New York Times changes Wordle solution amid US Supreme Court draft opinion leak

The solution to Monday's Wordle was changed at the last minute after it was "entirely unintentionally" closely connected to a major recent news event.

Monday's solution was originally "fetus", but the New York Times, which bought Wordle earlier this year, had a last-minute scramble to change it after a leaked draft opinion last week indicated the US Supreme Court may overturn abortion rights.

The change in solution caused confusion after it was only implemented for some of the game's players.

"Today, for example, some users may see an outdated answer that seems closely connected to a major recent news event. This is entirely unintentional and a coincidence - today's original answer was loaded into Wordle last year," the New York Times said in a statement.

"At New York Times Games, we take our role seriously as a place to entertain and escape, and we want Wordle to remain distinct from the news."

Wordle's answer list is pre-written and assigned to a date

"Because of the current Wordle technology, it can be difficult to change words that have already been loaded into the game.
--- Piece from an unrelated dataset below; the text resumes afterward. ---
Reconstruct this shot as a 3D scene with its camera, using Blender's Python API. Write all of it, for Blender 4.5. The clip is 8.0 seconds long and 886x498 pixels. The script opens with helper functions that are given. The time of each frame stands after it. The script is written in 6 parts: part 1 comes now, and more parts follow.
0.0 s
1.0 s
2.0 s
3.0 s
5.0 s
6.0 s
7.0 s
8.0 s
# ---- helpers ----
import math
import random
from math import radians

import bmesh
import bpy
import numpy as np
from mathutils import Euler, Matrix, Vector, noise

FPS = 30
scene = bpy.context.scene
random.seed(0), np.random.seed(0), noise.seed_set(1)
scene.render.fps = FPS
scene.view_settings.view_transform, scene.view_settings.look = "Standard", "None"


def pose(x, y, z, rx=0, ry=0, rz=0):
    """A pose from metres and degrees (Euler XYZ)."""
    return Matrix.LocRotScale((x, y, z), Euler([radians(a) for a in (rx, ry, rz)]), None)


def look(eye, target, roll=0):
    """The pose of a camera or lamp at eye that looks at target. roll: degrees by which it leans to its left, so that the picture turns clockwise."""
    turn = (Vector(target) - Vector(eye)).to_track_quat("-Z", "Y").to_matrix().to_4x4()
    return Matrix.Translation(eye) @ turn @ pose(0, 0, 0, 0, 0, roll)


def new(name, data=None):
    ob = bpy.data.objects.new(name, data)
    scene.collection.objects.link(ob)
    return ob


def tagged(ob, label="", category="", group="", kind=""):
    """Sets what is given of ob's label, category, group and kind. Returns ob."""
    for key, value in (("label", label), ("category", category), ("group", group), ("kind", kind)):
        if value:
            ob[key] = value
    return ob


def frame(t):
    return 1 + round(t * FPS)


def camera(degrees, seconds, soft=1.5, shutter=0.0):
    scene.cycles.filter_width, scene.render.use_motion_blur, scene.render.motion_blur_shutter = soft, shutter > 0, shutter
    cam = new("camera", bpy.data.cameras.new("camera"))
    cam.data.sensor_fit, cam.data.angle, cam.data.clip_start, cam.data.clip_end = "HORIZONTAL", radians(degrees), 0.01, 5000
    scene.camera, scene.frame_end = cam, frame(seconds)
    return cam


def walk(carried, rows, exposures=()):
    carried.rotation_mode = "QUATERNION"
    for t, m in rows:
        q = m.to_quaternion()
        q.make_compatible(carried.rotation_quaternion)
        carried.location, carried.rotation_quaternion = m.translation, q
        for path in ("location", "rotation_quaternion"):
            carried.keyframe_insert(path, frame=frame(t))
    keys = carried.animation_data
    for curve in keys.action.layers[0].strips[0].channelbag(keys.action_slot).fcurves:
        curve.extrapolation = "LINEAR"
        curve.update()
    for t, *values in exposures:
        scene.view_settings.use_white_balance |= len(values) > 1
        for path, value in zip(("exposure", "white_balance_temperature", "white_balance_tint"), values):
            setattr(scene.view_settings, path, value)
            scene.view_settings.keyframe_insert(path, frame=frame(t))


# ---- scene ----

When we discovered last week that this particular word would be featured today, we switched it for as many solvers as possible," the New York Times said.
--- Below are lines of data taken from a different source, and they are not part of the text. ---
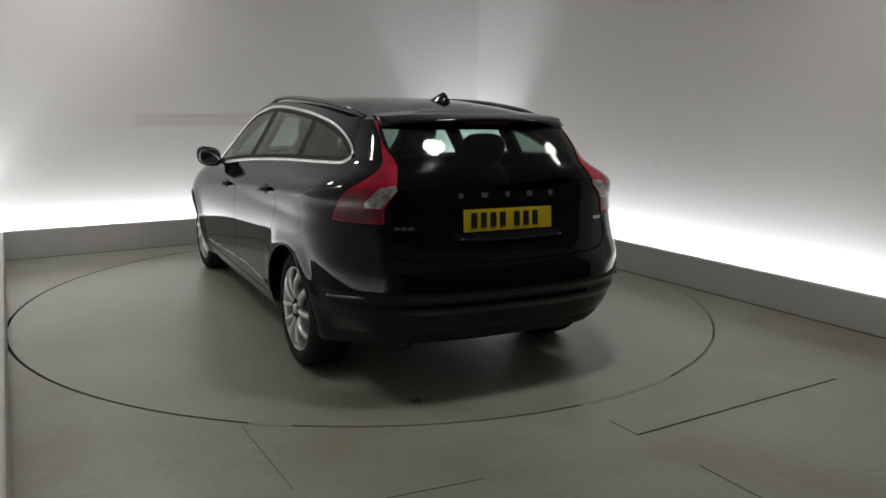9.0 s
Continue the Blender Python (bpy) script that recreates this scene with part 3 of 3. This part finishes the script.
# roof, bonnet and windscreen: rows across the car between the shell's upper edges
cs = np.linspace(0.02, S3 - 0.02, 240)


def lid(s, q):
    z = top_at(s)
    p = skin(s, z)
    x, ye = p[..., 0], p[..., 1]
    zc = np.maximum(mid_z(x), z + 0.004)
    pw = 2.2
    crown = (zc - z) * (1 - np.abs(q) ** pw)
    # two soft folds on the bonnet
    fold = 0.010 * np.exp(-((np.abs(q) - 0.62) / 0.10) ** 2) * smooth01((x - 1.0) / 0.3) * smooth01((2.15 - x) / 0.3)
    return np.stack([x, ye * q, z + crown + fold], -1)


def top_s(x):
    xs = skin(SS, TOPZ)[:, 0]
    return float(np.interp(-x, -xs, SS))


QS = 0.72
qs = np.linspace(-1, 1, 45)
LID = np.array([(s, -QS) for s in cs] + [(cs[-1], q * QS) for q in qs[1:-1]] + [(s, QS) for s in cs[::-1]] + [(cs[0], q * QS) for q in qs[::-1][1:-1]])
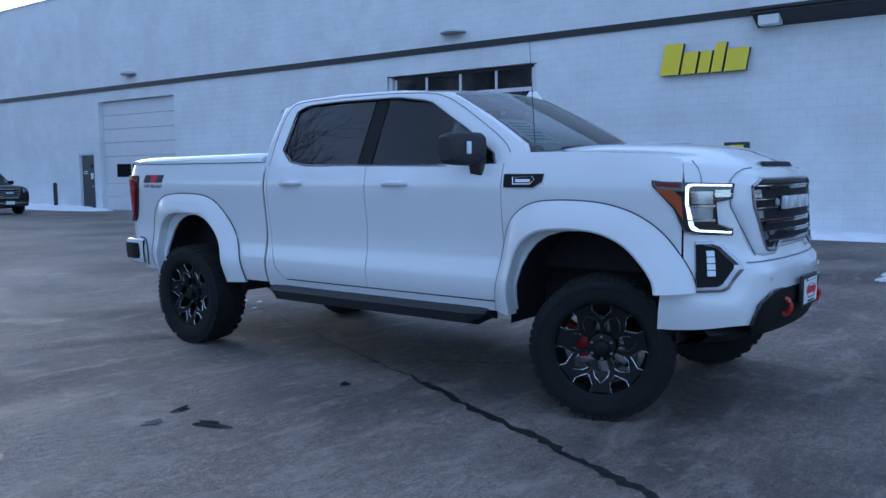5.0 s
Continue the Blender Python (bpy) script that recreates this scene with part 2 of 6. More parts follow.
M["yellow"] = material("sign_yellow", (0.85, 0.70, 0.03), 0.4, vary=0.03, scale=4)
M["signdark"] = material("sign_dark", (0.025, 0.027, 0.032), 0.45)
M["signwhite"] = material("sign_white", (0.75, 0.75, 0.75), 0.5)
M["linepaint"] = material("worn_yellow_line", (0.44, 0.33, 0.18), 0.7, vary=0.5, scale=14)
M["linewhite"] = material("worn_pale_line", (0.30, 0.28, 0.24), 0.7, vary=0.5, scale=9)
M["tar"] = material("tar", (0.012, 0.012, 0.013), 0.5, vary=0.3, scale=20)
M["bark"] = material("bark", (0.050, 0.042, 0.037), 0.9, vary=0.35, scale=5, bump=0.7, bscale=25)
M["bark2"] = material("pale_bark", (0.095, 0.080, 0.072), 0.9, vary=0.3, scale=5, bump=0.6, bscale=25)
M["needle"] = material("needles", (0.020, 0.030, 0.022), 0.85, island=0.4, vary=0.3, scale=2)
M["brush"] = material("winter_brush", (0.125, 0.088, 0.068), 0.95, island=0.5, vary=0.3, scale=1)
M["pole"] = material("galvanised_pole", (0.50, 0.52, 0.55), 0.45, metal=0.3, vary=0.06, scale=5)
M["downlight"] = material("canopy_downlight", (1, 1, 1), 0.4, emit=(1.0, 0.88, 0.7), power=3.0)
M["orange"] = material("shovel_orange", (0.80, 0.36, 0.03), 0.45)
M["siding"] = material("house_siding", (0.33, 0.32, 0.33), 0.8, vary=0.1, scale=1)
M["siding2"] = material("tan_siding", (0.42, 0.33, 0.22), 0.8, vary=0.1, scale=1)
M["shingle"] = material("roof_shingle", (0.10, 0.075, 0.065), 0.9, vary=0.2, scale=3)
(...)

The decision to change the word is speculated to be over avoiding using a politically-charged term.

In last week's leaked draft US Supreme Court opinion, authored by conservative Justice Samuel Alito, it indicated it may overturn the landmark 1973 Roe v Wade decision that legalised abortion in the country.

If finalised, the ruling wouldn't ban abortion nationwide but would instead be a matter for individual states to rule upon.

The leaked opinion has sparked protests across the United States to defend Roe v Wade, and President Joe Biden has vowed to try to protect abortion rights.

It isn't the first time there have been two Wordle solutions on the same day. In March, users were baffled when the two correct answers were either "harry" or "stove". In this instance, the New York Times said it had removed the answer "harry" since it was an obscure word and they are trying "to make the puzzle more accessible".

When it acquired Wordle in January, it also removed other potentially "offensive" words including "lynch", "slave", and "wench".